Глюк, возможно, и не строил поначалу планов «взятия» Парижа, но его подталкивали к этому исторические обстоятельства. Брак Марии Антуанетты с французским дофином закладывал политическую основу для культурных перемен, однако сама принцесса была слишком юна и несерьёзна, чтобы принимать такие важные решения (напомним, что 15 лет ей исполнилось лишь в ноябре 1770 года, то есть уже после замужества). Но имелись другие влиятельные люди, считавшие, что именно после этого брака настало самое подходящее время для перемен во французском музыкальном театре.
Мысль о том, что Глюка непременно нужно пригласить в Париж, принадлежала очередному его страстному почитателю, атташе французского посольства в Вене, полное имя которого было Франсуа-Луи Го Леблан Дю Рулле (1716–1786). Поскольку он имел звание судьи (по-французски «байи»), то его нередко называли «Байи Дю Рулле». Мы же для краткости обойдёмся простым «Дю Рулле», поскольку говорить о нём придётся с этого момента очень часто.
К сожалению, портрета Дю Рулле не сохранилось, да и знаем мы об этом человеке намного меньше, чем он того заслуживает. Ведь он оказался одним из тех, кто сразу понял и принял реформаторские устремления Глюка. В начале 1770-х годов у Дю Рулле появились две взаимосвязанные идеи, выросшие в единый, весьма амбиционый, план: создать для Глюка достойное его гения либретто на французском языке и добиться того, чтобы эта новая опера была поставлена на главной сцене Парижа.

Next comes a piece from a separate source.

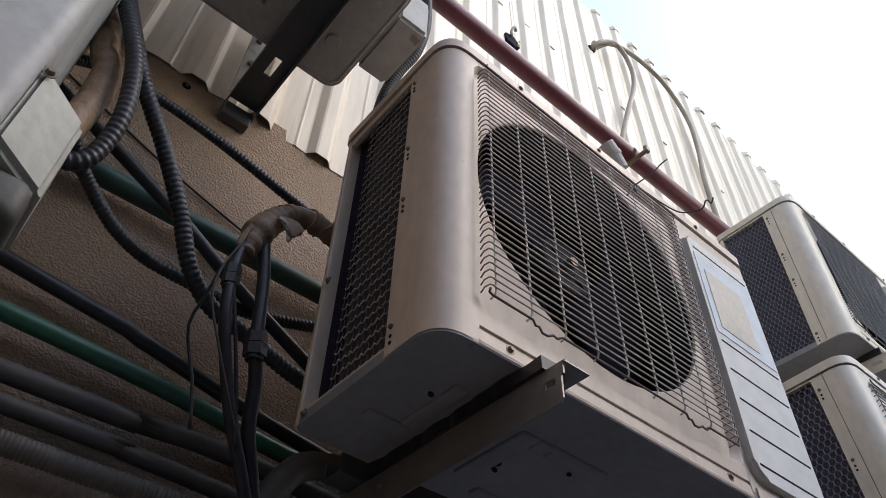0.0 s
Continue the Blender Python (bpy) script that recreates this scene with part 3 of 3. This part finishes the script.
def plain_unit(label, x0, x1, y0, y1, z0, z1, paint, cover, plastic="plastic", skew=0.0):
    """A unit seen only from its foot and its pipe end, with the valve cover on the right."""
    u = thing("air_conditioner", label, "air conditioner", pose(x0, y0, z0), group="outdoor air conditioner units")
    W, D, H = x1 - x0, y1 - y0, z1 - z0
    bm = bmesh.new()
    extrude_outline(bm, rounded(0.002, W - 0.002, 0.002, D - 0.002, (0.03, 0.03, 0.035, 0.02), 6), 0.0, 0.028)
    base = auto_smooth(part("base_pan", bm, "pan_light", u, "dusty grey stamped base pan"))
    for a, b, c, d in ((0.52, 0.60, 0.05, 0.25), (W - 0.14, W - 0.10, 0.04, D - 0.06), (W - 0.22, W - 0.05, 0.05, 0.075), (W - 0.36, W - 0.28, 0.10, 0.26)):
        auto_smooth(part("stamped_rib", box(a, b, c, d, -0.0045, 0.004, 0.004, 3), "pan_light", base), 50)
    edge = [Vector((*p, 0.001)) for p in rounded(0.010, W - 0.010, 0.010, D - 0.010, (0.026, 0.026, 0.030, 0.018), 6)]
    part("pan_rim", add_tube(bmesh.new(), edge + edge[:1], 0.0045, 6, caps=False), "pan_light", base, smooth=True)
    bm = bmesh.new()
    bmesh.ops.create_cone(bm, cap_ends=True, segments=16, radius1=0.016, radius2=0.020, depth=0.008, matrix=Matrix.Translation((W - 0.075, D - 0.11, -0.002)))
    auto_smooth(part("drain_boss", bm, "pan_light", base))
    bm = bmesh.new()
    extrude_outline(bm, rounded(0.0, W, 0.0, D, (0.03, 0.022, 0.02, 0.02), 6), 0.030, H - 0.03)
    auto_smooth(part("casing", bm, paint, u))
    bm = bmesh.new()
    extrude_outline(bm, rounded(-0.004, W + 0.004, -0.004, D + 0.004, (0.034, 0.026, 0.024, 0.024), 6), H - 0.029, H)
    auto_smooth(part("top_cover", bm, paint, u))
    cy0, cy1, cz0, cz1, cw = cover
    bm = bmesh.new()
    extrude_outline(bm, [(W + 0.001, cy0), (W + cw, cy0 + skew), (W + cw, cy1), (W + 0.001, cy1)], cz0, cz1)
    bmesh.ops.bevel(bm, geom=list(bm.edges), offset=0.008, segments=3, affect='EDGES')
    c = auto_smooth(part("valve_cover", bm, plastic, u, "stained plastic valve cover"), 40)
    screw(c, W + 0.008, cy0 - 0.001, cz1 - 0.012, r=0.006)
    if skew:
        # downward face of the cover, its shade given as a darker colour
        auto_smooth(part("cover_skirt", box(W + 0.001, W + cw - 0.006, cy0 + 0.030, cy1 - 0.004, 0.012, cz0 - 0.001, 0.018, 4), "dark_plastic", u, "underside of the valve cover with its shade in the colour"), 50)
        auto_smooth(part("side_flange", box(W + 0.0005, W + 0.006, 0.012, D - 0.012, 0.040, 0.066, 0.002, 2), paint, u), 50)
        part("side_groove", box(W + 0.0005, W + 0.002, 0.012, D - 0.012, 0.0665, 0.0695), "recess_shade", u)
    return u


left_unit = plain_unit("white outdoor air conditioner with a stained plastic valve cover", -1.36, -0.492, 0.10, 0.42, 1.985, 2.70, "white", (0.018, 0.200, 0.074, 0.215, 0.068), skew=0.055)
top_unit = plain_unit("grey-white outdoor air conditioner seen from below, on a steel rail", -0.86, -0.028, 0.07, 0.39, 2.945, 3.60, "white", (0.07, 0.235, 0.012, 0.16, 0.082), plastic="oldplastic")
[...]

Сюжет был выбран Дю Рулле абсолютно безошибочно: «Ифигения в Авлиде». Во-первых, он был отлично знаком всем образованным французам благодаря одноимённой трагедии Жана Расина, впервые поставленной в 1674 году и с тех пор ставшей неотъемлемой частью французского театрального репертуара. Во-вторых, либретто Дю Рулле словно бы отвечало на призыв, брошенный Дени Дидро в одной из его публицистических статей с забавным названием «Третья беседа о «Побочном сыне», опубликованной ещё в 1757 году. «Побочный сын» — драма самого Дидро, однако она в данном контексте совсем не важна. Важнее то, что в качестве возможного сюжета некоей воображаемой идеальной музыкальной драмы писатель предложил именно «Ифигению в Авлиде». Оперы с таким названием создавались и в XVII, и в XVIII веке, но принадлежали либо итальянским композиторам (среди них — Антонио Кальдара, Никколо Порпора, Никколо Йоммелли), либо немецким (Рейнхард Кайзер, Карл Генрих Граун). Во Франции иностранный репертуар не шёл, а французские музыканты «Ифигенией в Авлиде» почему-то не очень интересовались.